In recalling the critical turning points of the last century, Foreign Minister Paet stated how in July of 1941 the Soviet occupation was replaced by that of Nazi Germany. The nearly 1 000 Estonian citizens of Jewish faith that had remained in Estonia were labelled enemies and executed according to the plans of the German occupation powers. “The Nazi authorities declared Estonia to be free of Jews. Between the years 1942 and 1944 the German occupation forces brought more than 10 000 people from all of its occupied territories to the camps established here, and nearly all of them perished,” said Paet, adding that the concrete list of Holocaust victims is still being worked on today.

In May of 1944, convoy no. 73 brought five cars carrying about 300 people from occupied France to occupied Estonia. “Just a few years before, two different democracies had met destruction—old and flourishing France, and young but nevertheless developing Estonia, which had promised cultural autonomy to Jewish people in the ‘Manifest for all the Peoples of Estonia’ declared on 24 February 1918,” Paet recalled.

“The opening of the memorial stone today is evidence of the fact that after a difficult struggle, justice triumphed, though not everywhere at once and not completely.

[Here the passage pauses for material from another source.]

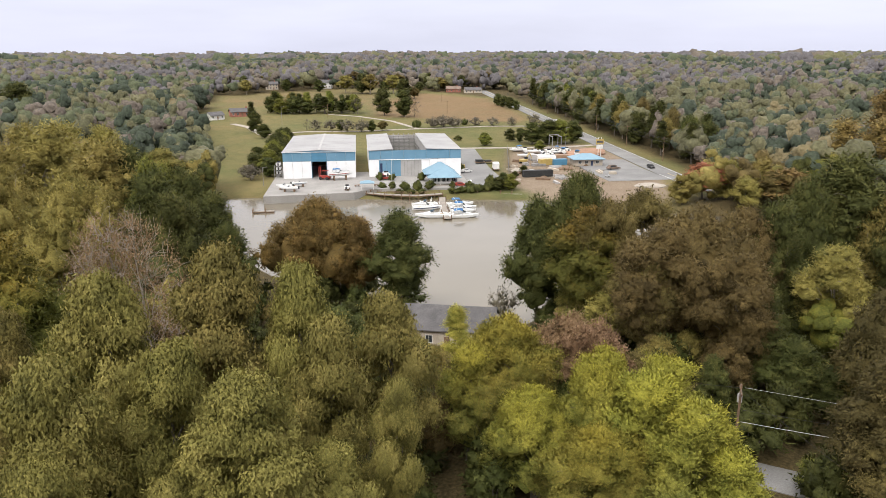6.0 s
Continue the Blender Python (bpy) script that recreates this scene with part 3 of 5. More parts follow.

The important thing is that in the end, eventually it did triumph,” emphasised Paet in the conclusion of his speech.
The opening of the memorial stone was made possible thanks to the “Relatives and Friends of the Deported in Convoy 73”, the Shoah Memorial Fund, and the Tallinn City Government.

Both France and Estonia are members of the Task Force for International Co-operation on Holocaust Education, Remembrance and Research and help to preserve the memory of the Holocaust as well as provide a responsible education for youth, who will shape our future.